The point is that instead of exploring the tree as if you were an idiot, and ramming into the same obstacle at multiple different leaves of the tree, you try to look into the qualities of the obstacle, certainly enough that you could recognize if if you rammed yourself into it again (in an analogous portion of the tree), but possibly enough that you can change your search procedure.

Learning while searching like this is something that the Soar cognitive architecture (Laird, Newell, Rosenbloom, 1983) can do. Impasse-driven subgoaling and chunking is one of the characteristic qualities of Soar among other theories.

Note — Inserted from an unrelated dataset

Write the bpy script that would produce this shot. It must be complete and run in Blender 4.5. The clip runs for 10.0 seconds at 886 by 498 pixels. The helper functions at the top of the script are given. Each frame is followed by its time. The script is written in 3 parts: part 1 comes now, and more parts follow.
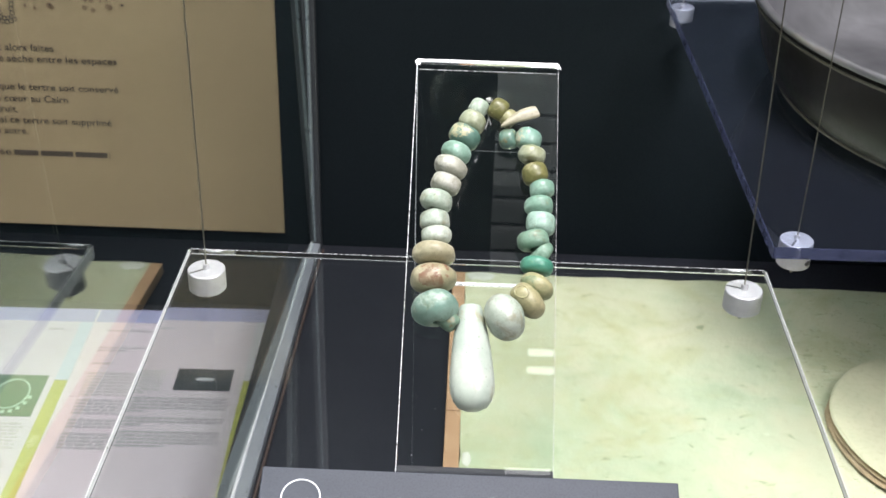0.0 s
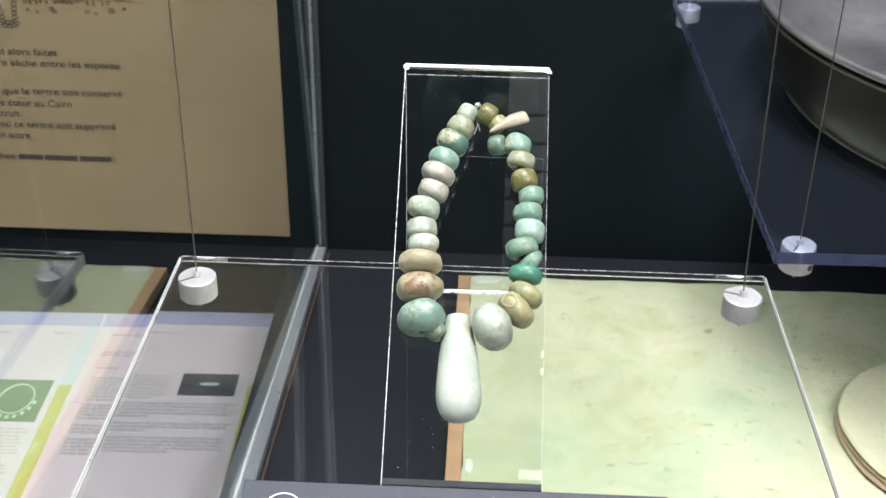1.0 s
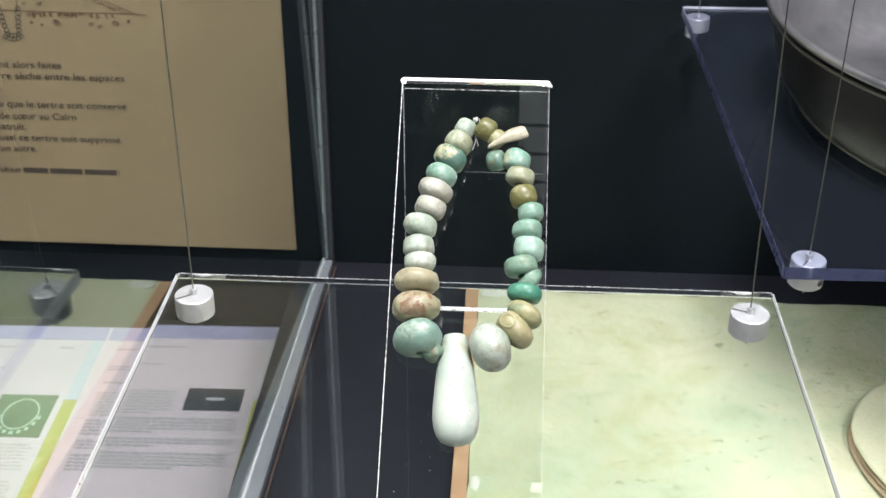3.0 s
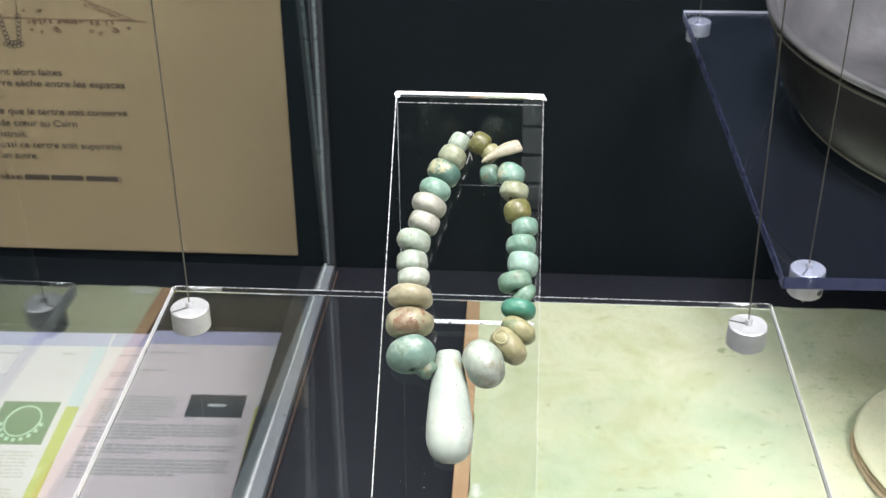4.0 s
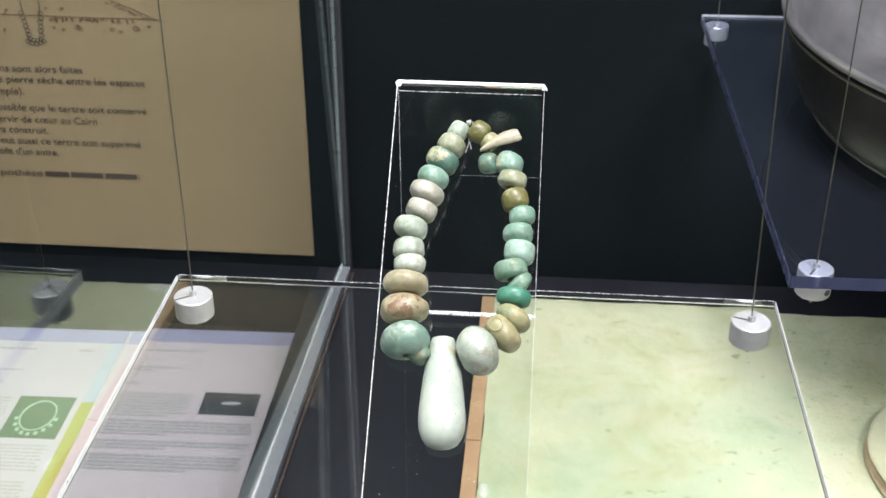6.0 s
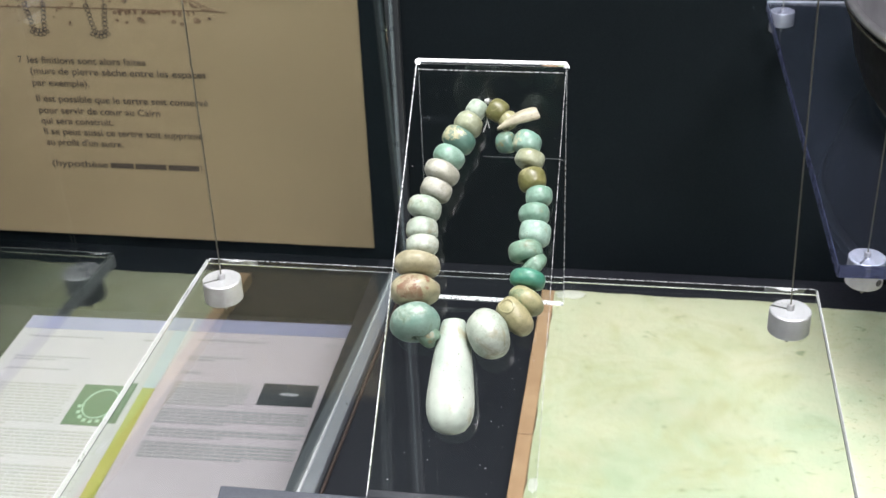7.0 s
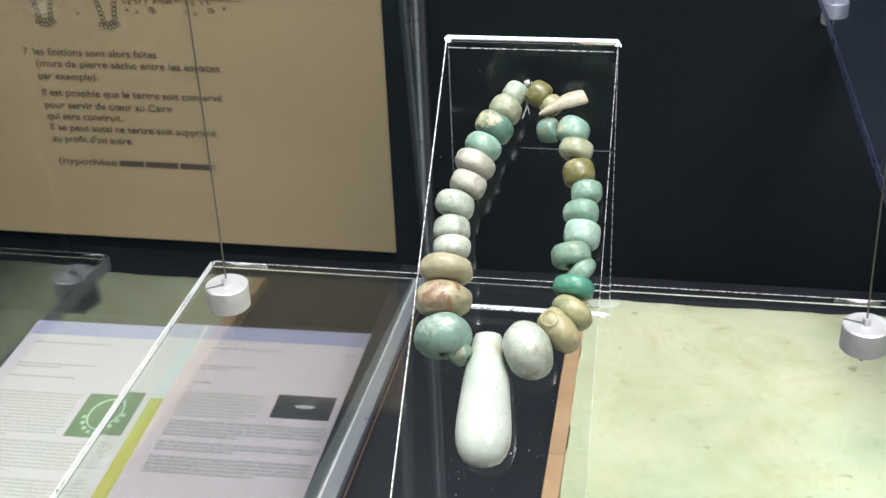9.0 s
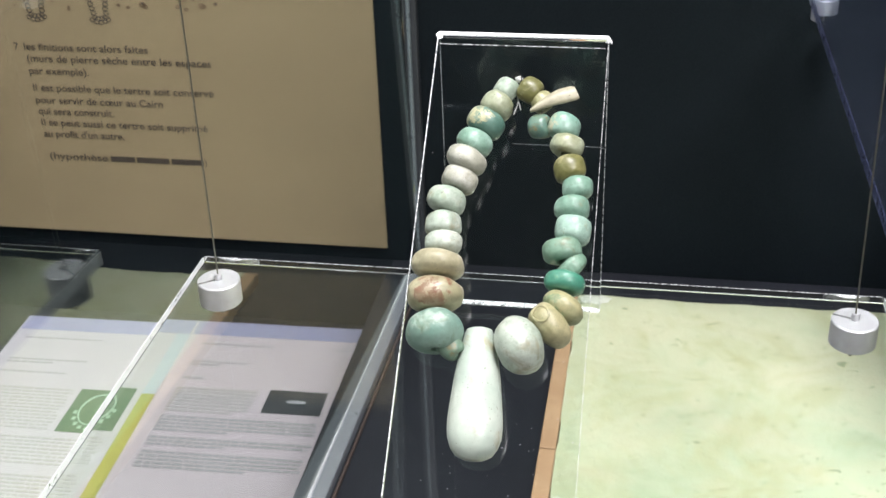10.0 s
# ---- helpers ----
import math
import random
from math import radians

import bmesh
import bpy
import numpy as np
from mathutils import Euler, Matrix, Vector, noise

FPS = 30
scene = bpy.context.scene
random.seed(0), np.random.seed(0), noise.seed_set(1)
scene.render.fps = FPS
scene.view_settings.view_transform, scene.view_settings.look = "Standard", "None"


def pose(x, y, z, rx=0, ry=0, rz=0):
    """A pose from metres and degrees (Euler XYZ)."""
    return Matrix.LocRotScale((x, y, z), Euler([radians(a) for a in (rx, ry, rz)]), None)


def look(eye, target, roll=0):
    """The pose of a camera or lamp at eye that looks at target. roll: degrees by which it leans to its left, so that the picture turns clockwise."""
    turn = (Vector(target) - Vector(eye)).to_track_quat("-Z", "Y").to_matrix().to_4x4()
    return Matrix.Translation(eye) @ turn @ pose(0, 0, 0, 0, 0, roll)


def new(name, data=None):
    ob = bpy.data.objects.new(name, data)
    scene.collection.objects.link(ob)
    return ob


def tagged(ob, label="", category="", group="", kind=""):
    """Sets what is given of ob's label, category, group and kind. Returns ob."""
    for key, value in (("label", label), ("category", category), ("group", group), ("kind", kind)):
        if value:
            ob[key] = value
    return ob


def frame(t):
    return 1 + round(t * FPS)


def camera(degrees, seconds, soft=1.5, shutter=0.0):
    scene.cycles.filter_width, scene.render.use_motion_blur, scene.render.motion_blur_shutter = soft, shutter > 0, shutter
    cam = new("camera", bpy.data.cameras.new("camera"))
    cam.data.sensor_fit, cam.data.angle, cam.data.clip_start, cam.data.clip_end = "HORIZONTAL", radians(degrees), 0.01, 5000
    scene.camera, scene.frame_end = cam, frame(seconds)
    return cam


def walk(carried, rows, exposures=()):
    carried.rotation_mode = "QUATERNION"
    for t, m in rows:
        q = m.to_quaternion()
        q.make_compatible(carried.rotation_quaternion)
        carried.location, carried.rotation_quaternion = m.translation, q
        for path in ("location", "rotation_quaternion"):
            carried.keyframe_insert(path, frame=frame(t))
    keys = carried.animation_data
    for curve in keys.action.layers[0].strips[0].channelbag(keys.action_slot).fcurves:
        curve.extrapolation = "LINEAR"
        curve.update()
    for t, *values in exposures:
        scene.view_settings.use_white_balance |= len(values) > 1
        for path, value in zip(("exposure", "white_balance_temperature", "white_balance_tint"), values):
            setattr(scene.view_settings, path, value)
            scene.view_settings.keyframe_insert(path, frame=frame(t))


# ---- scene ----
cam = camera(39.5, 10.0)
PATH = [
    (0, (-0.0064, -0.5511, 0.3289), (-0.0410, 1.1736, -0.6832), 1.59),
    (0.5, (-0.0072, -0.5498, 0.3293), (-0.0412, 1.1750, -0.6825), 1.51),
    (1, (0.0071, -0.5409, 0.3278), (-0.0607, 1.1818, -0.6858), 0.85),
    (1.5, (0.0106, -0.5391, 0.3250), (-0.0685, 1.1877, -0.6810), 0.70),
    (2, (0.0124, -0.5344, 0.3242), (-0.0737, 1.1934, -0.6795), 0.51),
    (2.5, (0.0129, -0.5313, 0.3233), (-0.0765, 1.1986, -0.6764), 0.43),
    (4, (0.0194, -0.5225, 0.3304), (-0.0865, 1.2033, -0.6748), -0.15),
    (4.5, (0.0234, -0.5207, 0.3293), (-0.0906, 1.2062, -0.6732), -0.17),
    (5, (0.0273, -0.5249, 0.3249), (-0.0931, 1.2081, -0.6661), 0.06),
    (6.5, (0.0456, -0.5270, 0.3158), (-0.1761, 1.2007, -0.6671), -1.05),
    (7, (0.0644, -0.5168, 0.3076), (-0.2430, 1.1988, -0.6734), -2.24),
    (7.5, (0.0683, -0.5179, 0.3065), (-0.2496, 1.1940, -0.6775), -2.24),
    (8, (0.0683, -0.5180, 0.3042), (-0.2456, 1.1927, -0.6832), -1.96),
    (8.5, (0.0604, -0.4888, 0.2891), (-0.2723, 1.2225, -0.6911), -2.25),
    (9, (0.0509, -0.4636, 0.2755), (-0.2913, 1.2512, -0.6952), -2.33),
    (9.5, (0.0499, -0.4610, 0.2736), (-0.2855, 1.2541, -0.6991), -2.20),
    (10, (0.0510, -0.4654, 0.2763), (-0.2763, 1.2487, -0.7006), -2.06),
]
cam.data.dof.use_dof, cam.data.dof.focus_distance, cam.data.dof.aperture_fstop = True, 0.45, 52.0
walk(cam, [(t, look(e, g, r)) for t, e, g, r in PATH])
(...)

Lock-and-key structures in Zelda-like dungeon design

There is an idea from game design (or specifically, Zelda-like dungeon design), that you should arrange for the player to encounter an obstacle, such as a row of bushes, large rocks, or a river before they encounter the "key" - a tool, such as a bush-cutting sword, rock-exploding bombs, or fish-leather shorts (that allow the player to swim), that they will eventually use to overcome that obstacle. (See Joris Dorman's "Mission and Space" and "Unexplored" work, Tom Coxon's "Metazelda" dungeon generator and "Lenna's Inception", Mark Brown's "Boss Keys" videos about Zelda dungeon design).

Animation showing Lenna's Inception map generation

Visual representation

I visualize this emblem as an enormous closed and locked door in the sky, surreal in its height and imposingness, directly blocking a beautiful tree-lined path, with a bottomless crevasse, also blocking the same path, in front of the door. (The word "crevasse" reminds me of "impasse" - rhymes are silly, but associations are associations.) You can't continue, you can't jump, even if you could jump there's not enough space to stand on the other side, and even if you could, you wouldn't be able to get to where the handle or keyhole would be because it's too high, and there isn't even a handle or a keyhole, and anyway you don't have a key.